--- BRIEF ---
Which lines hold the word "parts"? Copy each of them from the material.

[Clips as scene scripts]
+++
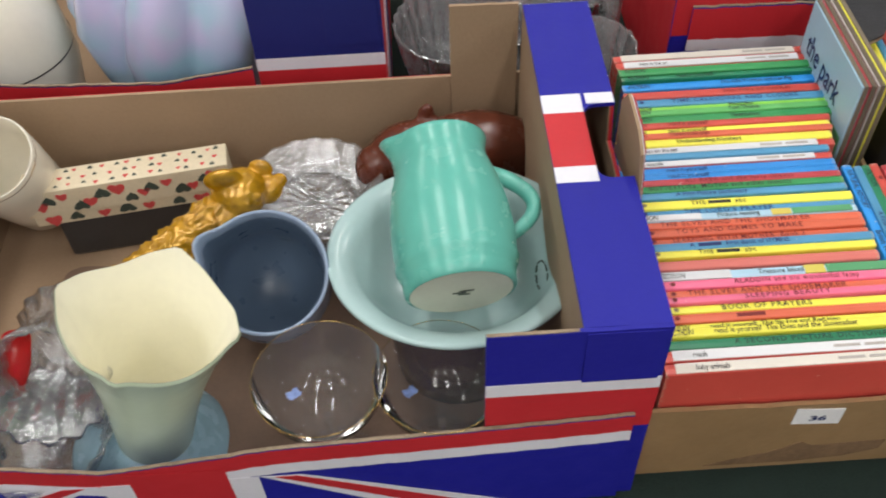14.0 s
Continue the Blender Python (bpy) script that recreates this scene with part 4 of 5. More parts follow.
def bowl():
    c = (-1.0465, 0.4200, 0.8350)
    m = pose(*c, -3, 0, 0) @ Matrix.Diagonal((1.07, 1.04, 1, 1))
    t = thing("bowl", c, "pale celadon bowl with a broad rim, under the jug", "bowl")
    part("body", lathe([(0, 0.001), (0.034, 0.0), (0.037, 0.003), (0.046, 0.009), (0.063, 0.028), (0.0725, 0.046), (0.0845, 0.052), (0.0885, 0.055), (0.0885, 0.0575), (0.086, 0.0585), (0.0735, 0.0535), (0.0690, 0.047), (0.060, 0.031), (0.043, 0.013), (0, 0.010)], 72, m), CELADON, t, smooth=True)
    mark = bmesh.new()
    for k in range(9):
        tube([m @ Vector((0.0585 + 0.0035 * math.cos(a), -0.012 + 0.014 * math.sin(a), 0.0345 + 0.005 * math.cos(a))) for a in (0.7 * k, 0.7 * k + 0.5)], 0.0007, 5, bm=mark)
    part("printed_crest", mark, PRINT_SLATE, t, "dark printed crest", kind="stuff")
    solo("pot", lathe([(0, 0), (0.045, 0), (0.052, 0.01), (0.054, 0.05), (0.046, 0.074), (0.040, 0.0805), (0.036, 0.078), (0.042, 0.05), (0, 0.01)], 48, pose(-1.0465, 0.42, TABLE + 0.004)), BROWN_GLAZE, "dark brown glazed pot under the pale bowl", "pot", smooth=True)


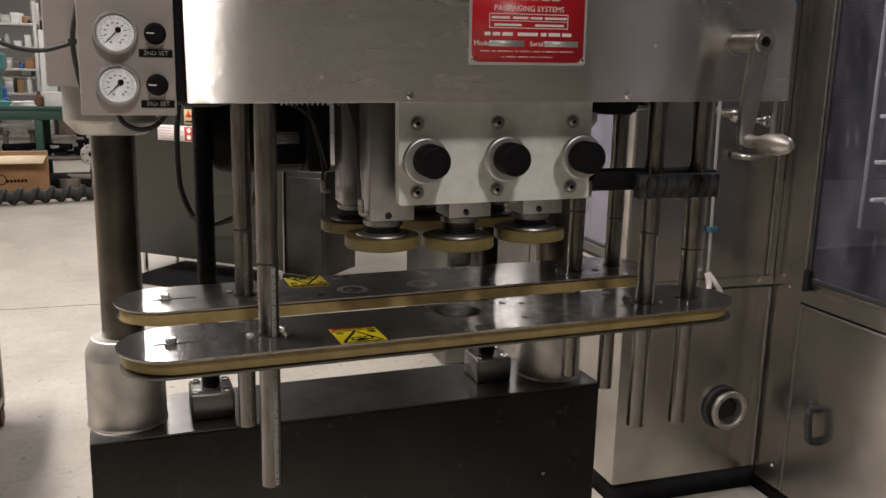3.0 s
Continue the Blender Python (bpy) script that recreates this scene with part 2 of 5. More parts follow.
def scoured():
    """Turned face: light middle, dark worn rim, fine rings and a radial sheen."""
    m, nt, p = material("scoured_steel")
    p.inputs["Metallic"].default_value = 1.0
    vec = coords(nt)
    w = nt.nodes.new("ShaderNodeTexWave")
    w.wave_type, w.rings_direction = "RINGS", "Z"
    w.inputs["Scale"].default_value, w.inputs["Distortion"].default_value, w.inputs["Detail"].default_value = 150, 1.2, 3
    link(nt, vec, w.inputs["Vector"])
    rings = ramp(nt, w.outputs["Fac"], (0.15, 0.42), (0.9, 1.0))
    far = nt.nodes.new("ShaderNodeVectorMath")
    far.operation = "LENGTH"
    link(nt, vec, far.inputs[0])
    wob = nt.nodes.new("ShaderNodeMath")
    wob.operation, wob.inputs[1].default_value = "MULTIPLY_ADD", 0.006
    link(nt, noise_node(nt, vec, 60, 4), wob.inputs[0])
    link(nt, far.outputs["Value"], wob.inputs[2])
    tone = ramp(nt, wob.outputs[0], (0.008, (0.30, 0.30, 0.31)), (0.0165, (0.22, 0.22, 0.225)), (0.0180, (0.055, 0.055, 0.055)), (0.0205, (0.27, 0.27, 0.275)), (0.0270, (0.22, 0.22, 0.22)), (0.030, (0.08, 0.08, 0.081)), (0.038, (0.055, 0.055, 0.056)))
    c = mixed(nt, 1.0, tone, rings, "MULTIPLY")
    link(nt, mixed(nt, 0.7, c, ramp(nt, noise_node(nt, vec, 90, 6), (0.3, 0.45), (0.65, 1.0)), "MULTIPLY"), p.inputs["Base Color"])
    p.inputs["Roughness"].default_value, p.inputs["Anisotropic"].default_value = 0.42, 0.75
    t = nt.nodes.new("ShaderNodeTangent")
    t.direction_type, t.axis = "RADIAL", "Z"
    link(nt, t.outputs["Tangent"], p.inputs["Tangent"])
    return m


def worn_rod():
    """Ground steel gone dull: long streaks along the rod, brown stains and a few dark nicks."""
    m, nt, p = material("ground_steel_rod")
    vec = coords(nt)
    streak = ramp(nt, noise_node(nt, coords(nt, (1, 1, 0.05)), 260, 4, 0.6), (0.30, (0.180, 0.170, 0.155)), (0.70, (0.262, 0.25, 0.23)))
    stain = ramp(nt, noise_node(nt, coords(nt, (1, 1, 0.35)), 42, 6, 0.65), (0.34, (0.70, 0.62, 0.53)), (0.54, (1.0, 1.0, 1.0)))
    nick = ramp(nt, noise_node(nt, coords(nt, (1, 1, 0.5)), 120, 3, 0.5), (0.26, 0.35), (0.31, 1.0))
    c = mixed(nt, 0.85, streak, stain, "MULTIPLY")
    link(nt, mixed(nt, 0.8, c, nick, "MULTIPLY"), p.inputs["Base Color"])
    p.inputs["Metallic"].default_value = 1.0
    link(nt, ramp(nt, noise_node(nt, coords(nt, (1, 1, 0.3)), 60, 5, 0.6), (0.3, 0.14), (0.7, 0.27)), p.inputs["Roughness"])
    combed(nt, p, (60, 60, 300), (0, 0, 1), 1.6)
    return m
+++
--- RESULT OF THIS TASK ---
Continue the Blender Python (bpy) script that recreates this scene with part 4 of 5. More parts follow.
Continue the Blender Python (bpy) script that recreates this scene with part 2 of 5. More parts follow.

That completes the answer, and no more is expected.